Above all (no, that is not a jab at the epic Air Force #fail of 2008), your time spent at the Pentagon will be one of the greatest honors of your life. Even on your worst day, remember that your work is contributing to our nation's defense and the mightiest military on earth.


  1. I can't believe you didn't mention all the places to get a nooner. But overall, great rundown (DS)

  2. This is a great post, but for someone who worked the Pentagon, you should the POLICE OFFICERS there are not security guards and should never be referred to as such.

    Did you know there was a line of duty death of one officer a few years ago? He was doing his job.

    They aren't bored - they are actually pretty busy backing up Arlington County Police as well.
    These officers are the ones you should get to know versus janitorial staff.

    Just give them some respect.

  3. This post makes me so happy -- all the tricks of the trade in one place! I'll have to add on to this list once my Pgon tenure is over :) And let's not forget what certain phrases mean ...

    "let's go for a walk"
    "Did I hear a 59 minute rule, sir?"
    "Are we still having that sync meeting... ugh, we are"


  4. @Anonymous (2) Are they all police officers? I was never sure about that. I'll change it in my post though -- thanks for pointing that out! And while I'm sure they're not bored all the time, I'm pretty sure they were during my run-in with them a few years back (check the link).

  5. Hi!! My friend just got his next set of orders and will be heading to the Pentagon this spring. He was googling a bit I guess about life in the pentagon and stumbled onto your blog. He immediately sent it to me and was like, oh my gosh Meghan, this girl is you!

    I've read through a number of your old posts and I love it! Just wanted to let you know what a great thing you have here!

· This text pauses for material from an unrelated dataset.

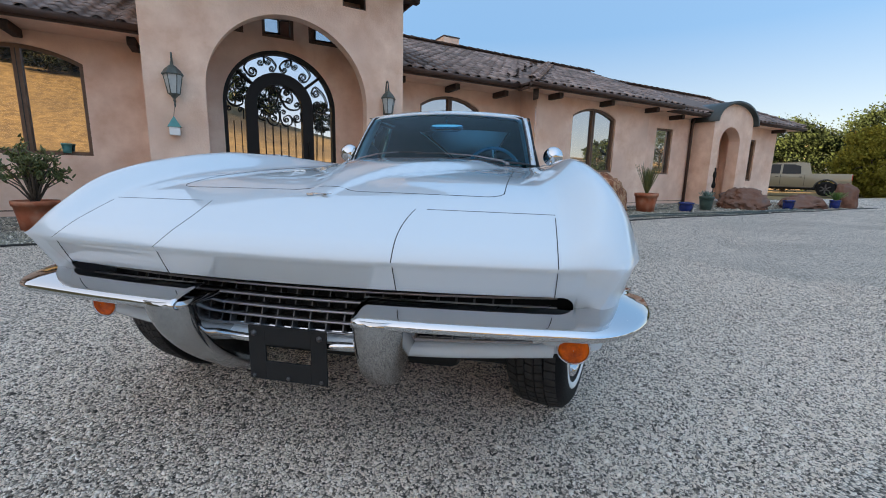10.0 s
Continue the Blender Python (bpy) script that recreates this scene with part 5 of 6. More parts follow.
deck_face("roof_end", [(18.99, 8.35, EZ), (18.99, 16.5, EZ), (17.6, 11.45, zp(11.45, 8.3))])
TE = 4.22
TX0, TX1, TY0, TY1 = -2.31, 2.65, 7.17, 11.7
TAPEX = ((TX0 + TX1) / 2, (TY0 + TY1) / 2, TE + 0.40 * 2.35)
for a, b in (((TX0, TY0), (TX1, TY0)), ((TX1, TY0), (TX1, TY1)), ((TX1, TY1), (TX0, TY1)), ((TX0, TY1), (TX0, TY0))):
    o = deck_face("tower_roof", [(*a, TE), (*b, TE), TAPEX], "low pyramid tower roof")
    roofs.setdefault("tower", o)

roof_face("main", (-5.0, E_MAIN, EZ), (5.15, E_MAIN, EZ), zp(12.9, E_MAIN), lambda x, y: -9 < x < 9.8 and (x < 5.15 or x - 5.15 < y - 8.3) and not (-1.75 < x < 2.1))
# the main face widens upwards behind the bays
roof_face("main", (-9.5, E_MAIN, EZ), (-5.0, E_MAIN, EZ), zp(12.9, E_MAIN), lambda x, y: y - 8.3 > (-4.95 - x) + 0.25 and y < 12.95 + min(0.0, x + 5.3))
roof_face("main", (5.15, E_MAIN, EZ), (9.8, E_MAIN, EZ), zp(12.9, E_MAIN), lambda x, y: y - 8.3 > (x - 5.15) + 0.25 and x < 9.9)
roof_face("right", (5.15, E_BUMP, EZ), (10.45, E_BUMP, EZ), zp(11.4, E_BUMP), lambda x, y: x - 5.2 > y - E_BUMP)
roof_face("right", (10.5, 8.35, EZ), (18.9, 8.35, EZ), zp(11.4, 8.0), lambda x, y: not (PX0 - 0.1 < x < PX1 + 0.1 and y < 9.6) and y - 8.35 < (18.95 - x) * 2.2 and y < 11.5)
roof_face("left", (-8.75, E_BUMP, EZ), (-4.95, E_BUMP, EZ), zp(9.9, E_BUMP), lambda x, y: y - E_BUMP < (-4.95 - x) * 1.08 and y - E_BUMP < (x + 8.75) * 1.08)
roof_face("far_left", (-17.9, E_BUMP, EZ - 0.02), (-8.8, E_BUMP, EZ - 0.02), EZ + 0.30, lambda x, y: True)


def cap_row(roof, a, b):
    a, b = Vector(a), Vector(b)
    d = (b - a)
    n = max(int(d.length / 0.33), 1)
    q = d.to_track_quat("Y", "Z").to_matrix().to_4x4()
    for i in range(n):
        ROOF_TILES.append((Matrix.Translation(a + d * (i / n) + Vector((0, 0, 0.06))) @ q @ Matrix.Translation((0.055, 0, 0.0)) @ Matrix.Diagonal((1.25, 1, 1.15, 1)), roof))


cap_row("right", (5.15, E_BUMP, EZ), (8.70, 11.45, zp(11.45, E_BUMP)))
cap_row("right", (8.70, 11.45, zp(11.45, E_BUMP)), (10.6, 11.45, zp(11.45, E_BUMP)))
cap_row("right", (10.6, 11.45, zp(11.45, 8.3)), (17.6, 11.45, zp(11.45, 8.3)))
cap_row("right", (19.0, 8.35, EZ), (17.6, 11.45, zp(11.45, 8.3)))
cap_row("left", (-4.95, E_BUMP, EZ), (-6.85, 9.95, zp(9.95, E_BUMP)))
cap_row("left", (-8.75, E_BUMP, EZ), (-6.85, 9.95, zp(9.95, E_BUMP)))
cap_row("main", (-5.3, 13.0, zp(13, E_MAIN)), (10.2, 13.0, zp(13, E_MAIN)))
cap_row("main", (-7.75, 10.55, zp(10.55, E_MAIN)), (-5.3, 13.0, zp(13, E_MAIN)))

# ridge boards under the cap tiles
for x0, x1, y, z in ((-5.3, 10.2, 13.0, zp(13, E_MAIN)), (8.70, 10.6, 11.45, zp(11.45, E_BUMP)), (10.6, 17.6, 11.45, zp(11.45, 8.3))):
    part("ridge_board", box(x0, x1, y - 0.06, y + 0.06, z - 0.06, z + 0.085), UNDERLAY, house)

# soffits, gutters and beam ends
def eave(x0, x1, e, wall_y, z=EZ):
    part("soffit", box(x0, x1, e + 0.03, wall_y - 0.003, z - 0.075, z - 0.05), STUCCO, house, "stucco soffit under the eave")
    part("fascia", box(x0, x1, e - 0.0, e + 0.03, z - 0.10, z + 0.0), FASCIA, house, "brown fascia board")
    gv = []
    for x in (x0, x1):
        for i in range(9):
            a = math.pi + math.pi * i / 8
            gv.append((x, e - 0.055 + 0.055 * math.cos(a), z + 0.005 + 0.08 * math.sin(a)))
    o = mesh_ob("gutter", gv, grid_faces(2, 9), FASCIA, house, "brown half-round gutter")
    md = o.modifiers.new("thickness", "SOLIDIFY")
    md.thickness = 0.004


eave(-4.97, -1.82, E_MAIN, MAIN)
eave(2.15, 5.17, E_MAIN, MAIN)
eave(5.10, 10.55, E_BUMP, BUMP_R)
eave(-8.72, -4.92, E_BUMP, BUMP_L)
eave(-18, -8.76, E_BUMP, BUMP_L, EZ - 0.02)
eave(10.57, 12.55, 8.35, REC)
eave(15.45, 18.95, 8.35, REC)
part("eave_return", box(5.10, 5.14, E_BUMP + 0.003, E_MAIN, EZ - 0.13, EZ), FASCIA, house)
part("eave_return", box(-4.96, -4.92, E_BUMP + 0.003, E_MAIN, EZ - 0.13, EZ), FASCIA, house)
for x, e, wy in ((-4.62, E_MAIN, MAIN), (-3.38, E_MAIN, MAIN), (-1.98, E_MAIN, MAIN), (2.45, E_MAIN, MAIN), (3.72, E_MAIN, MAIN), (5.02, E_MAIN, MAIN), (6.2, E_BUMP, BUMP_R), (7.95, E_BUMP, BUMP_R), (9.75, E_BUMP, BUMP_R), (11.6, 8.35, REC),
                 (-5.75, E_BUMP, BUMP_L), (-7.40, E_BUMP, BUMP_L), (-9.6, E_BUMP, BUMP_L), (-11.4, E_BUMP, BUMP_L), (17.9, 8.35, REC)):
    part("rafter_tail", box(x - 0.058, x + 0.058, e + (0.30 if wy - e > 0.7 else 0.16), wy + 0.02, 2.600, 2.722, 0.012), BEAM, house, "dark rafter tail under the eave")
for x in (5.42, -5.25):
    part("rafter_tail", box(-0.062, 0.062, 0, 0.75, 2.585, 2.722, 0.012, Matrix.Translation((x, 8.05, 0)) @ Matrix.Rotation(radians(-40 if x > 0 else 40), 4, "Z")), BEAM, house)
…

    And PS, I work in Navy supply up in Philadelphia so I know about the Skillcraft (or whatever they are called...) pens. Needless to say I stock up at hotels whenever I go on TDY.

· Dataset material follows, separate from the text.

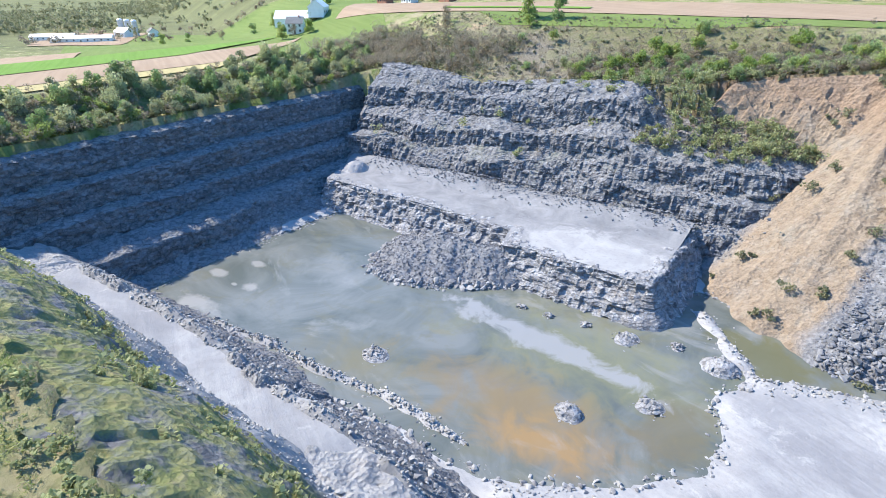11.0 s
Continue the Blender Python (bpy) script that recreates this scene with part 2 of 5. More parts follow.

  6. Thanks Meg! I hope your friend found this post useful, haha. :) And even though I have access to nice pens now, I still find myself hoarding the free ones whenever I get the chance!

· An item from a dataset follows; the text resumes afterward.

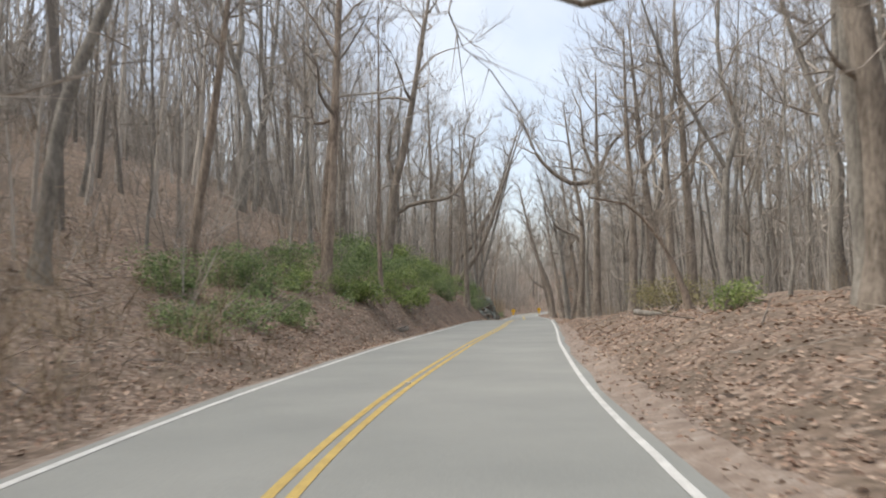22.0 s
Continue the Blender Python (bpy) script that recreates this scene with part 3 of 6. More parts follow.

  7. Lol I left the pentagon on June 1st 2012, after 2 years as a tour guide... This post was hilarious, I just googled "pentagon tours" and this came up, trying to show some friends what I used to do... I should write one from a tour guides view.... The worst was Every military person looking at you like wtf is this low ranking guy doing in the Pentagon? And trust me, it was difficult to give a tour while walking backwards and constantly being distracted by those gorgeous women in the 4th corridor, E ring area lol... Anyways, good overview of the daily life, and good tips for any future "pentagon prisoners".

  8. @R Tapani: Thanks for reading, and hope it was helpful! I would lurv to get a tour guide's point of view. Email me if you're interested!

  9. You say "If you have to cry (by all means DO NOT do it in front of anybody, especially someone superior to you)" but why not?

  10. @L Boyatzi, in my experience it's never a good idea to cry at work, but in the Pentagon you have to be especially careful to not give anyone the impression you are sensitive or can't handle the job.

  11. LOVED your blog about the Pentagon! Thank you so much for sharing - it was really refreshing to read a down-to-earth perspective. Last time I was at the Pentagon I searched for the purple fountain and just chalked it up as myth - THANK YOU for finding it! :-)

  12. Great blog, Mary. Did you have to serve in the military first to become a tour guide? Is it required?......Anybody? The answer would be greatly appreciated. (doing research for a short storyl)

  13. I knew there had to be a bar in there, there has to be one more at least.